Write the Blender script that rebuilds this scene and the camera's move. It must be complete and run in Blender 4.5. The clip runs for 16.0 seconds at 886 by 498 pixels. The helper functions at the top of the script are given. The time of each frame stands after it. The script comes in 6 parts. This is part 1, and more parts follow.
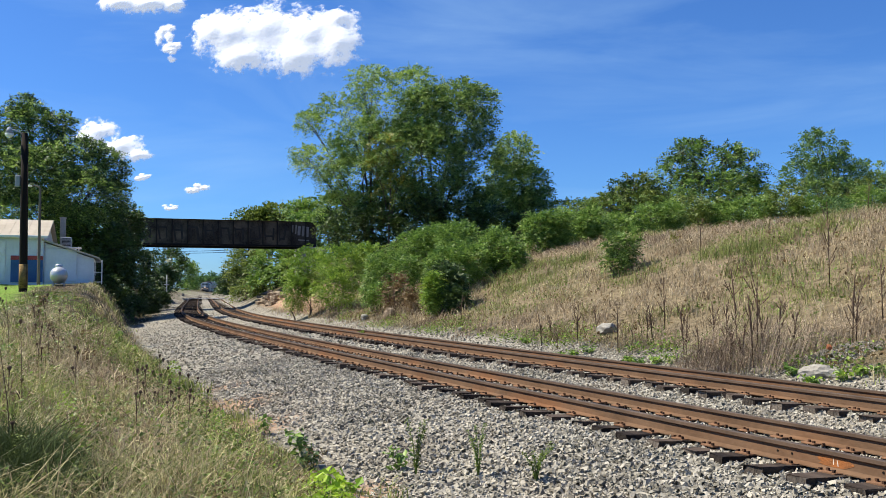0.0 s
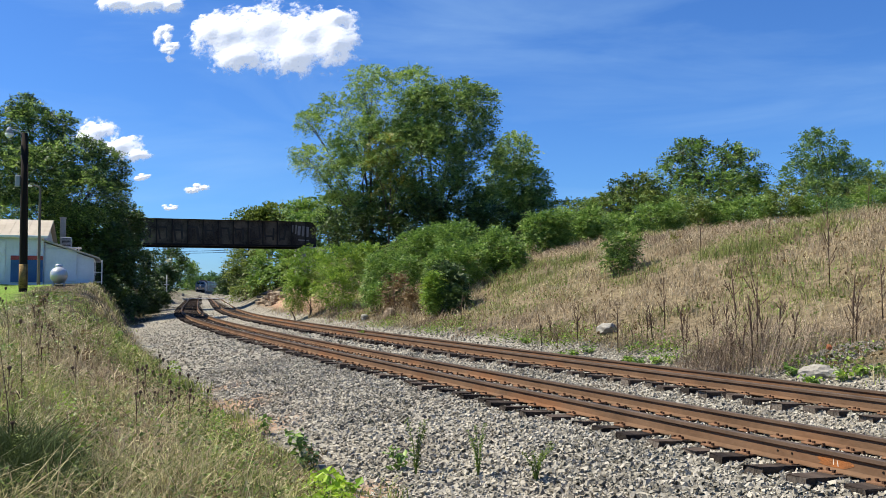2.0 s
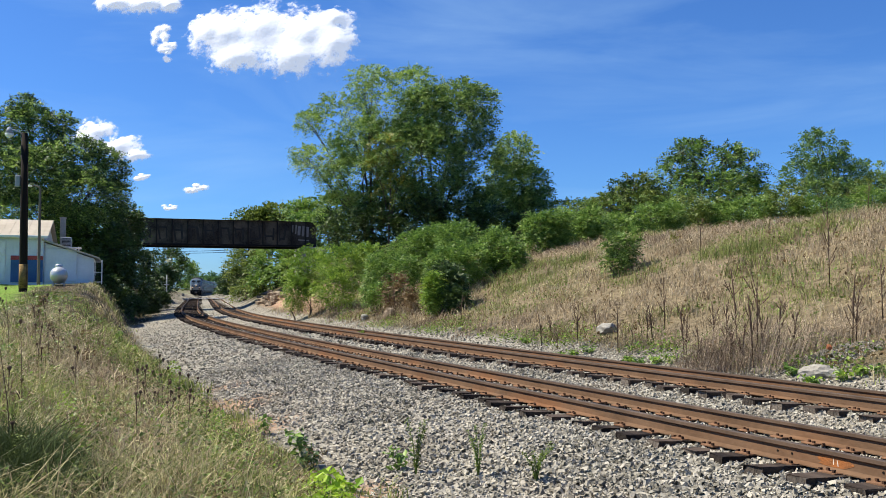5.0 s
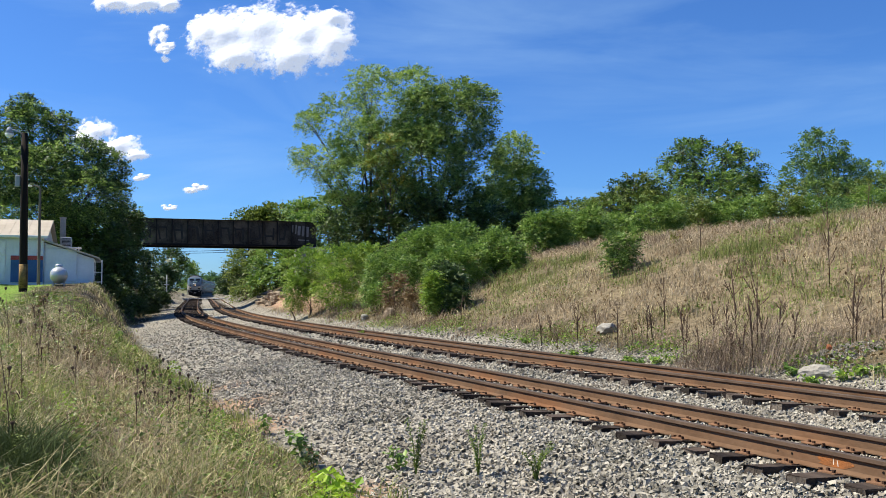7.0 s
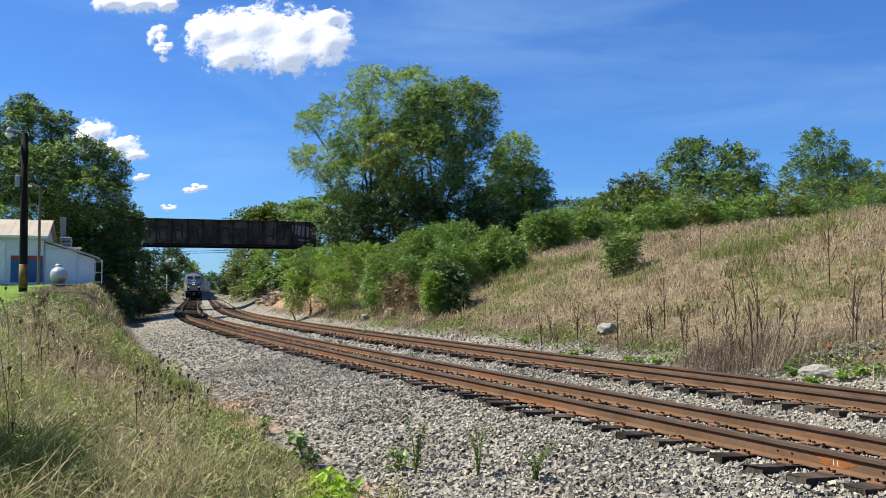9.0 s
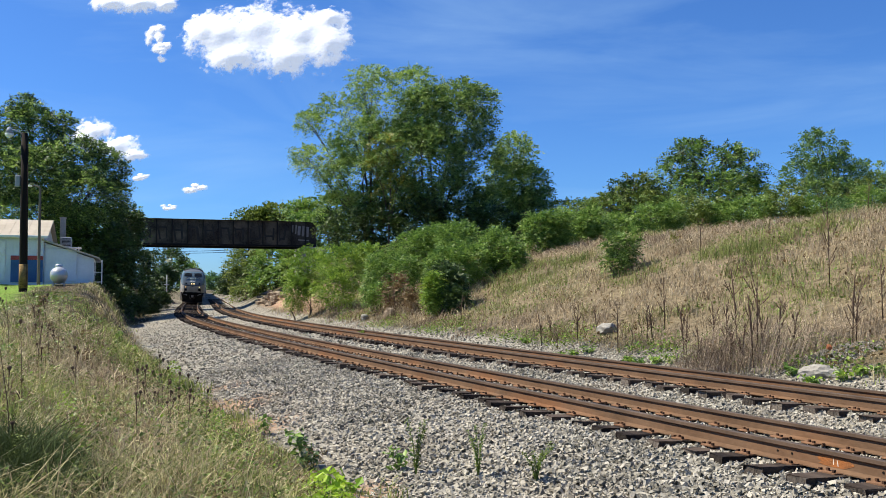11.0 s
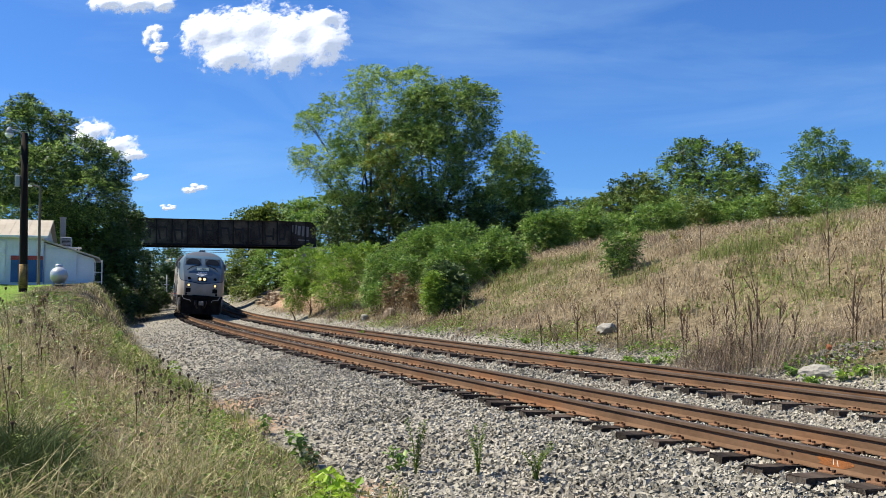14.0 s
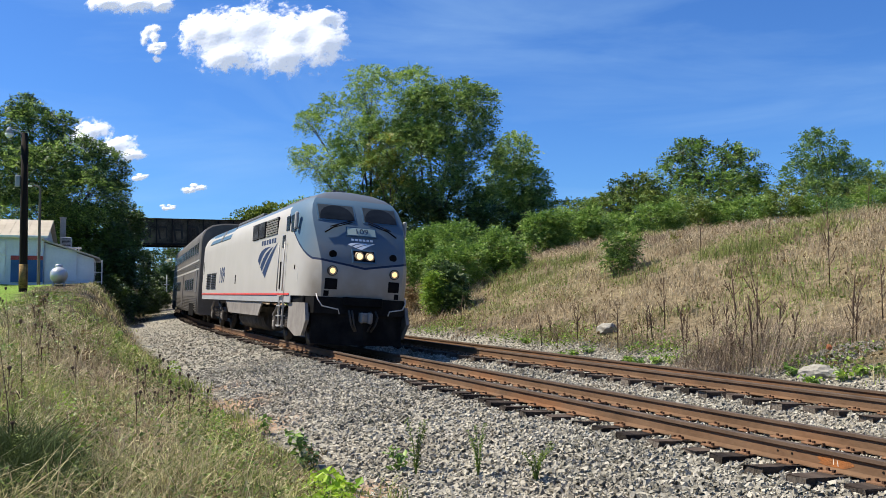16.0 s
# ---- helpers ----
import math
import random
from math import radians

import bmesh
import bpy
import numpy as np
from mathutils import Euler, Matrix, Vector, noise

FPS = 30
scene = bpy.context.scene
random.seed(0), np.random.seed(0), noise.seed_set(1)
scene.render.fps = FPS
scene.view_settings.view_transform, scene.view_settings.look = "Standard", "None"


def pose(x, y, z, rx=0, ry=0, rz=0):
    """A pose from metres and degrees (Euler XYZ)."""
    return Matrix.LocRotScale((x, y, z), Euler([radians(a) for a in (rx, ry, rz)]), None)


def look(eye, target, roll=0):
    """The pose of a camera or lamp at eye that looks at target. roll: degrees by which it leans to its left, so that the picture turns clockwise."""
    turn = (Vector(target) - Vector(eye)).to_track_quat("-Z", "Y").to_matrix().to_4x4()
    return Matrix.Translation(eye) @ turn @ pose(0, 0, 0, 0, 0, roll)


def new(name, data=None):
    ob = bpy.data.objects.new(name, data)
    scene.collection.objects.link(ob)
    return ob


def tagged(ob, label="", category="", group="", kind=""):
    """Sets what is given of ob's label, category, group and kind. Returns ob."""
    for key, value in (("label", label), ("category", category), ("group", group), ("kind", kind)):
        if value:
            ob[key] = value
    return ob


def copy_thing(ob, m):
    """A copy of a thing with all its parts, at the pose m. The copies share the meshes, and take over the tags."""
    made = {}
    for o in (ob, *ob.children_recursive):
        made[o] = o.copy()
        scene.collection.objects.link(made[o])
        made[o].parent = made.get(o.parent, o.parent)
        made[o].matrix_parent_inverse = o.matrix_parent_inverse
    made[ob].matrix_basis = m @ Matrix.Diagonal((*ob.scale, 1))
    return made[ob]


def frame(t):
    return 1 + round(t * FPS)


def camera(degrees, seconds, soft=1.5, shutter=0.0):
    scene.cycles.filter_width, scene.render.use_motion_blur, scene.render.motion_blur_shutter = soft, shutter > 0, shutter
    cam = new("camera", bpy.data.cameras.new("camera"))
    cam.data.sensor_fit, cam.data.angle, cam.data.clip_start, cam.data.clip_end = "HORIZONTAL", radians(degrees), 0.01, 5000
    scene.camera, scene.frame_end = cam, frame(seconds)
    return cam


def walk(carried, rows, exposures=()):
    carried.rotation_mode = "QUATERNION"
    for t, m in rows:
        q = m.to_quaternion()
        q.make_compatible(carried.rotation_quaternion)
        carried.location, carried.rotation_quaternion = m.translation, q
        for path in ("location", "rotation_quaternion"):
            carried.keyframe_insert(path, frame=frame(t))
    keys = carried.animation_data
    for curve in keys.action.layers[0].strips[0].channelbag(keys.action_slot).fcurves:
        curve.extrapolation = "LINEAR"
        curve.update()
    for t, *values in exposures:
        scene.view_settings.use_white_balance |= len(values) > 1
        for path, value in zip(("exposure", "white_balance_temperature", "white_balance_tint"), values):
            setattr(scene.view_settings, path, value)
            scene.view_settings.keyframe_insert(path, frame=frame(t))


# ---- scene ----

******************************

## Required work
The data above should be repeated exactly, minus any pictures.

## Answer to the task
Write the Blender script that rebuilds this scene and the camera's move. It must be complete and run in Blender 4.5. The clip runs for 16.0 seconds at 886 by 498 pixels. The helper functions at the top of the script are given. The time of each frame stands after it. The script comes in 6 parts. This is part 1, and more parts follow.
0.0 s
2.0 s
5.0 s
7.0 s
9.0 s
11.0 s
14.0 s
16.0 s
# ---- helpers ----
import math
import random
from math import radians

import bmesh
import bpy
import numpy as np
from mathutils import Euler, Matrix, Vector, noise

FPS = 30
scene = bpy.context.scene
random.seed(0), np.random.seed(0), noise.seed_set(1)
scene.render.fps = FPS
scene.view_settings.view_transform, scene.view_settings.look = "Standard", "None"


def pose(x, y, z, rx=0, ry=0, rz=0):
    """A pose from metres and degrees (Euler XYZ)."""
    return Matrix.LocRotScale((x, y, z), Euler([radians(a) for a in (rx, ry, rz)]), None)


def look(eye, target, roll=0):
    """The pose of a camera or lamp at eye that looks at target. roll: degrees by which it leans to its left, so that the picture turns clockwise."""
    turn = (Vector(target) - Vector(eye)).to_track_quat("-Z", "Y").to_matrix().to_4x4()
    return Matrix.Translation(eye) @ turn @ pose(0, 0, 0, 0, 0, roll)


def new(name, data=None):
    ob = bpy.data.objects.new(name, data)
    scene.collection.objects.link(ob)
    return ob


def tagged(ob, label="", category="", group="", kind=""):
    """Sets what is given of ob's label, category, group and kind. Returns ob."""
    for key, value in (("label", label), ("category", category), ("group", group), ("kind", kind)):
        if value:
            ob[key] = value
    return ob


def copy_thing(ob, m):
    """A copy of a thing with all its parts, at the pose m. The copies share the meshes, and take over the tags."""
    made = {}
    for o in (ob, *ob.children_recursive):
        made[o] = o.copy()
        scene.collection.objects.link(made[o])
        made[o].parent = made.get(o.parent, o.parent)
        made[o].matrix_parent_inverse = o.matrix_parent_inverse
    made[ob].matrix_basis = m @ Matrix.Diagonal((*ob.scale, 1))
    return made[ob]


def frame(t):
    return 1 + round(t * FPS)


def camera(degrees, seconds, soft=1.5, shutter=0.0):
    scene.cycles.filter_width, scene.render.use_motion_blur, scene.render.motion_blur_shutter = soft, shutter > 0, shutter
    cam = new("camera", bpy.data.cameras.new("camera"))
    cam.data.sensor_fit, cam.data.angle, cam.data.clip_start, cam.data.clip_end = "HORIZONTAL", radians(degrees), 0.01, 5000
    scene.camera, scene.frame_end = cam, frame(seconds)
    return cam


def walk(carried, rows, exposures=()):
    carried.rotation_mode = "QUATERNION"
    for t, m in rows:
        q = m.to_quaternion()
        q.make_compatible(carried.rotation_quaternion)
        carried.location, carried.rotation_quaternion = m.translation, q
        for path in ("location", "rotation_quaternion"):
            carried.keyframe_insert(path, frame=frame(t))
    keys = carried.animation_data
    for curve in keys.action.layers[0].strips[0].channelbag(keys.action_slot).fcurves:
        curve.extrapolation = "LINEAR"
        curve.update()
    for t, *values in exposures:
        scene.view_settings.use_white_balance |= len(values) > 1
        for path, value in zip(("exposure", "white_balance_temperature", "white_balance_tint"), values):
            setattr(scene.view_settings, path, value)
            scene.view_settings.keyframe_insert(path, frame=frame(t))


# ---- scene ----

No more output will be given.